>> start

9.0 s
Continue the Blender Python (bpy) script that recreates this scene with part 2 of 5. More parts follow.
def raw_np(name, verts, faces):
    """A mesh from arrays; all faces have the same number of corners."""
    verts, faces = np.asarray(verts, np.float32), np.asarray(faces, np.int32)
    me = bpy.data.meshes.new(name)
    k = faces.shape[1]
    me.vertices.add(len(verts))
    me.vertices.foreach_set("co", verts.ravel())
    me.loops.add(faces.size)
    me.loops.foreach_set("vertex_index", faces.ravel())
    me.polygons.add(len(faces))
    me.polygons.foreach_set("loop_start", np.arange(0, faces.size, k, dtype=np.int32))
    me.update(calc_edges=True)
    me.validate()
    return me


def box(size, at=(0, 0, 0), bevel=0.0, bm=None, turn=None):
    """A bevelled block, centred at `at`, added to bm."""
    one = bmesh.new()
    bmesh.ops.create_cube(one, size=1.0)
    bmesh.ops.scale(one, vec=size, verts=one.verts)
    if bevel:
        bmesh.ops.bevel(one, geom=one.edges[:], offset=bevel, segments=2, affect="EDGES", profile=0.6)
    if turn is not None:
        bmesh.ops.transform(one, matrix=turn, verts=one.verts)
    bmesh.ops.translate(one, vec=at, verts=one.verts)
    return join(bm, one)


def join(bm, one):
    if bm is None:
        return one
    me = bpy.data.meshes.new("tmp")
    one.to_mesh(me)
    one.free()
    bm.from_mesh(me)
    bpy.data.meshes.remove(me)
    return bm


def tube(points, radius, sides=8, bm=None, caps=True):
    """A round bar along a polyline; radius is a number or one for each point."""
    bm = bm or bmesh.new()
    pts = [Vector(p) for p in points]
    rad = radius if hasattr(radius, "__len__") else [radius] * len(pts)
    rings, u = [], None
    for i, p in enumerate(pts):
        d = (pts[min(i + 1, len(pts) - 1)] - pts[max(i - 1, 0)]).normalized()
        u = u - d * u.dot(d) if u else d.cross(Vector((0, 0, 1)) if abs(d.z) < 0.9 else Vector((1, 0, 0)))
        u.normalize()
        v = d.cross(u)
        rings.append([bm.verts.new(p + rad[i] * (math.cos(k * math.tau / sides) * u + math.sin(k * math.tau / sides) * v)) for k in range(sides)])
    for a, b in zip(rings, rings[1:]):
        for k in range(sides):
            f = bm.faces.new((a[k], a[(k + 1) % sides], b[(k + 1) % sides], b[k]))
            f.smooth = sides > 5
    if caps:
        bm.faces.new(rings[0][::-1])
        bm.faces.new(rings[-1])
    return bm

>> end

[Goal]
Reproduce every line of the data verbatim.

[Task answer]
9.0 s
Continue the Blender Python (bpy) script that recreates this scene with part 2 of 5. More parts follow.
def raw_np(name, verts, faces):
    """A mesh from arrays; all faces have the same number of corners."""
    verts, faces = np.asarray(verts, np.float32), np.asarray(faces, np.int32)
    me = bpy.data.meshes.new(name)
    k = faces.shape[1]
    me.vertices.add(len(verts))
    me.vertices.foreach_set("co", verts.ravel())
    me.loops.add(faces.size)
    me.loops.foreach_set("vertex_index", faces.ravel())
    me.polygons.add(len(faces))
    me.polygons.foreach_set("loop_start", np.arange(0, faces.size, k, dtype=np.int32))
    me.update(calc_edges=True)
    me.validate()
    return me


def box(size, at=(0, 0, 0), bevel=0.0, bm=None, turn=None):
    """A bevelled block, centred at `at`, added to bm."""
    one = bmesh.new()
    bmesh.ops.create_cube(one, size=1.0)
    bmesh.ops.scale(one, vec=size, verts=one.verts)
    if bevel:
        bmesh.ops.bevel(one, geom=one.edges[:], offset=bevel, segments=2, affect="EDGES", profile=0.6)
    if turn is not None:
        bmesh.ops.transform(one, matrix=turn, verts=one.verts)
    bmesh.ops.translate(one, vec=at, verts=one.verts)
    return join(bm, one)


def join(bm, one):
    if bm is None:
        return one
    me = bpy.data.meshes.new("tmp")
    one.to_mesh(me)
    one.free()
    bm.from_mesh(me)
    bpy.data.meshes.remove(me)
    return bm


def tube(points, radius, sides=8, bm=None, caps=True):
    """A round bar along a polyline; radius is a number or one for each point."""
    bm = bm or bmesh.new()
    pts = [Vector(p) for p in points]
    rad = radius if hasattr(radius, "__len__") else [radius] * len(pts)
    rings, u = [], None
    for i, p in enumerate(pts):
        d = (pts[min(i + 1, len(pts) - 1)] - pts[max(i - 1, 0)]).normalized()
        u = u - d * u.dot(d) if u else d.cross(Vector((0, 0, 1)) if abs(d.z) < 0.9 else Vector((1, 0, 0)))
        u.normalize()
        v = d.cross(u)
        rings.append([bm.verts.new(p + rad[i] * (math.cos(k * math.tau / sides) * u + math.sin(k * math.tau / sides) * v)) for k in range(sides)])
    for a, b in zip(rings, rings[1:]):
        for k in range(sides):
            f = bm.faces.new((a[k], a[(k + 1) % sides], b[(k + 1) % sides], b[k]))
            f.smooth = sides > 5
    if caps:
        bm.faces.new(rings[0][::-1])
        bm.faces.new(rings[-1])
    return bm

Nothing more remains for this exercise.